The preparation behind this spontaneous-looking action was extensive. In the weeks before November 30th, organizers ran workshops across the Pacific Northwest on nonviolent direct action, legal rights, and de-escalation techniques. Participants practiced forming human chains, operating lockboxes, and maintaining composure under pressure. That groundwork paid off: despite tear gas, pepper spray, and rubber bullets, the blockades held through the critical morning hours and the WTO's opening ceremonies never took place. Seattle proved that disciplined direct action could directly interfere with global institutions — not just symbolically oppose them, but physically stop them from functioning.

Takeaway

Decentralized coordination with no single leader creates extraordinary resilience — when there's no head to cut off, there's no single point of failure to exploit.

Media Framing

What most Americans saw of Seattle came through their television screens: burning dumpsters, smashed Starbucks windows, clouds of tear gas, and riot police advancing on crowds. The dominant media narrative reduced everything to a simple storyline — lawless protesters versus overwhelmed authorities trying to restore order.

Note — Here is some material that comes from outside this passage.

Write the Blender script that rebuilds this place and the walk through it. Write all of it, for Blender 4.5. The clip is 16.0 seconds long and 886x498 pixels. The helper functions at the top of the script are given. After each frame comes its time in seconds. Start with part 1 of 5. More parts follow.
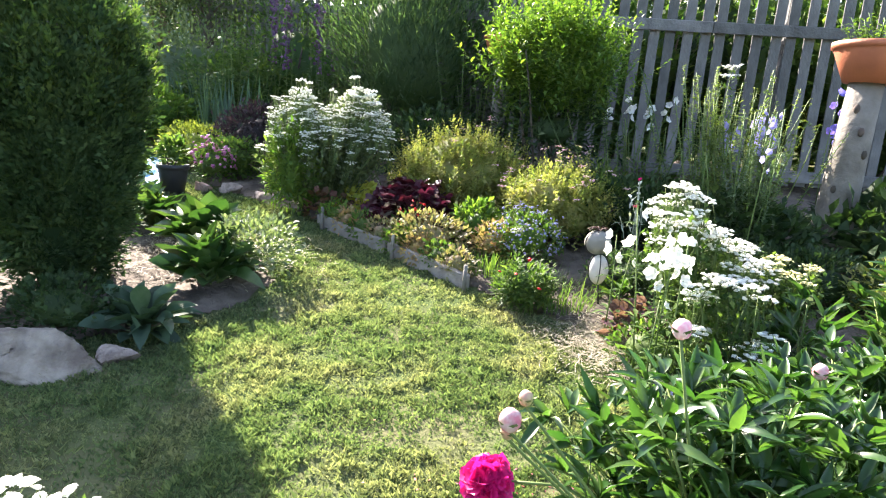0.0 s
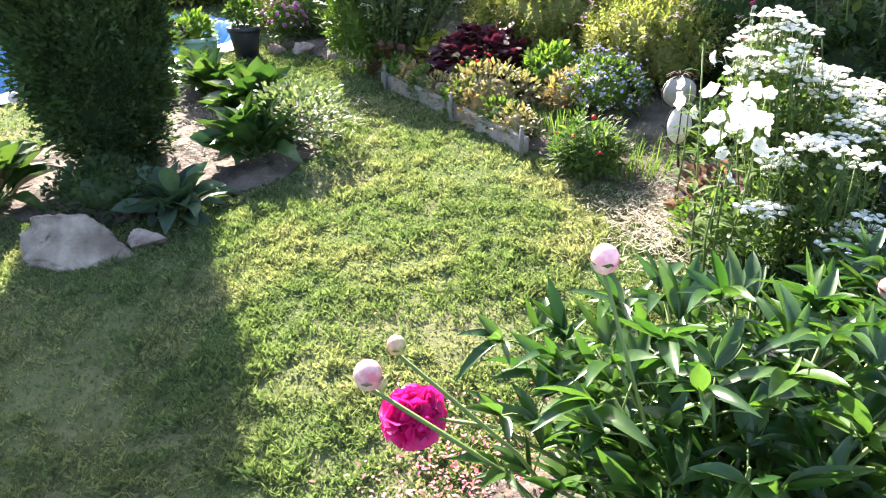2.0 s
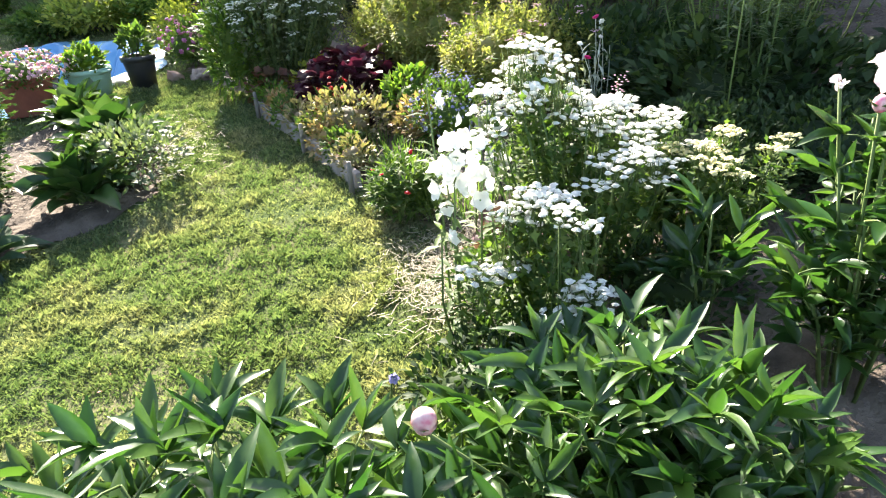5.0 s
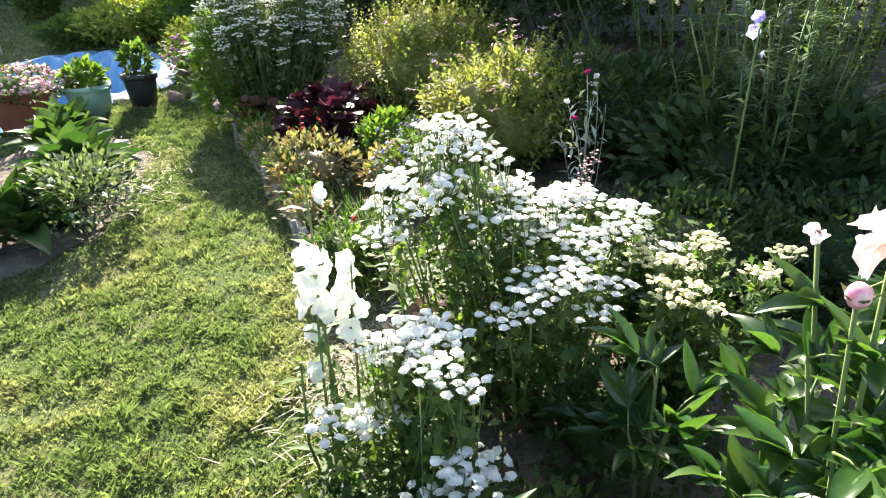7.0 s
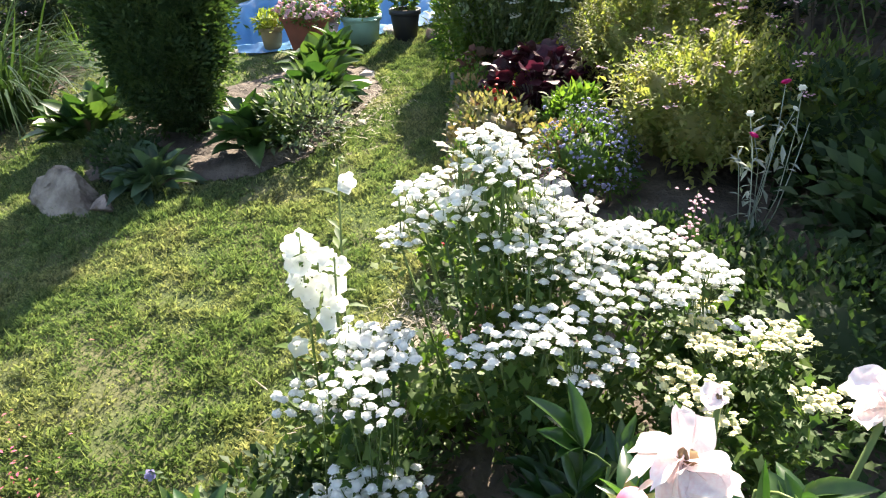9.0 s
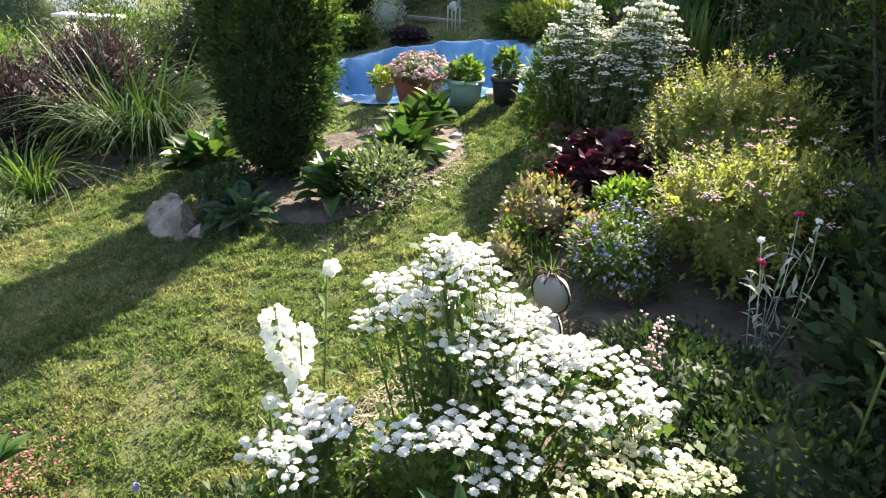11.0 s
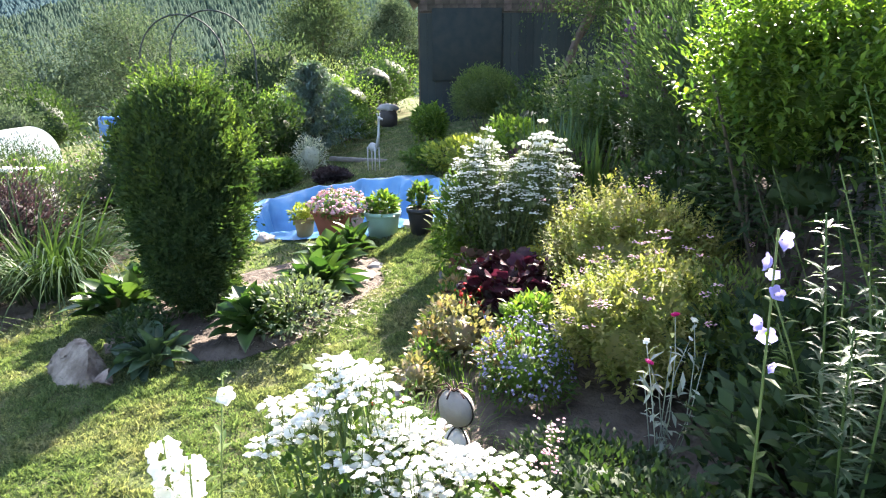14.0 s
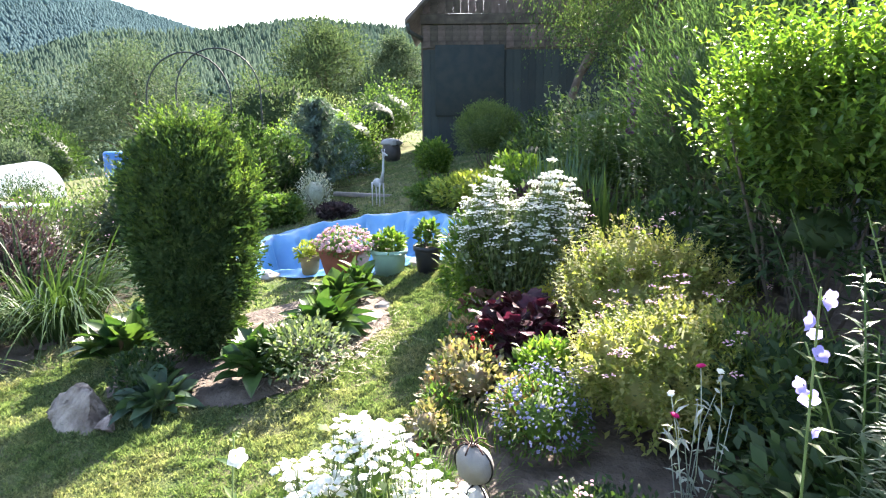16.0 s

This framing erased almost everything that mattered. The vast majority of the estimated 40,000 to 60,000 participants engaged in entirely peaceful demonstrations. The labor march organized by the AFL-CIO drew tens of thousands and was completely nonviolent. The intersection blockades, while technically illegal, were disciplined exercises in civil disobedience. The property destruction that dominated coverage was carried out by a small minority — primarily black bloc anarchists — and was a deliberate tactic with its own internal logic, not random vandalism.

But the media's fixation on spectacle created a paradox the movement never fully resolved. On one hand, the dramatic imagery guaranteed massive coverage. Before Seattle, most Americans had never questioned free trade as a concept. Afterward, it was a subject of genuine national debate. The protests partly succeeded because they were visually dramatic enough to break through a saturated 24-hour news cycle.

Here was the trap: the riot framing let critics dismiss the movement's substantive arguments without ever engaging them. Instead of debating whether corporate trade agreements undermined democratic sovereignty, pundits debated whether smashing windows was justified. The spectacle guaranteed attention but surrendered narrative control. This tension between visibility and message discipline would shadow every major movement that followed — from Occupy Wall Street to Black Lives Matter to the climate strikes. Seattle was where modern protest first discovered that getting people to look and getting them to understand are two very different achievements.

Takeaway

Getting attention and controlling your narrative are fundamentally different problems — dramatic action guarantees the first but often undermines the second.

The WTO never fully recovered its momentum. The Seattle ministerial ended without an agreement, and subsequent trade negotiations stalled for years. The broad coalition that formed in 1999 eventually fragmented — as broad coalitions usually do — but its constituent parts carried forward hard-won lessons about organizing across difference.

Those lessons echo in every major movement since. When climate strikers, labor unions, and racial justice organizations find common cause today, they're drawing on a playbook first tested on the rain-soaked streets of Seattle. The affinity group model, the decentralized coordination, the unresolved tension between spectacle and substance — these remain live questions for anyone building a movement.

Seattle proved something deceptively simple: ordinary people, organized strategically around a shared target, could force the world's most powerful institutions to stop. Even if only for a day, that was enough to change what people believed was possible.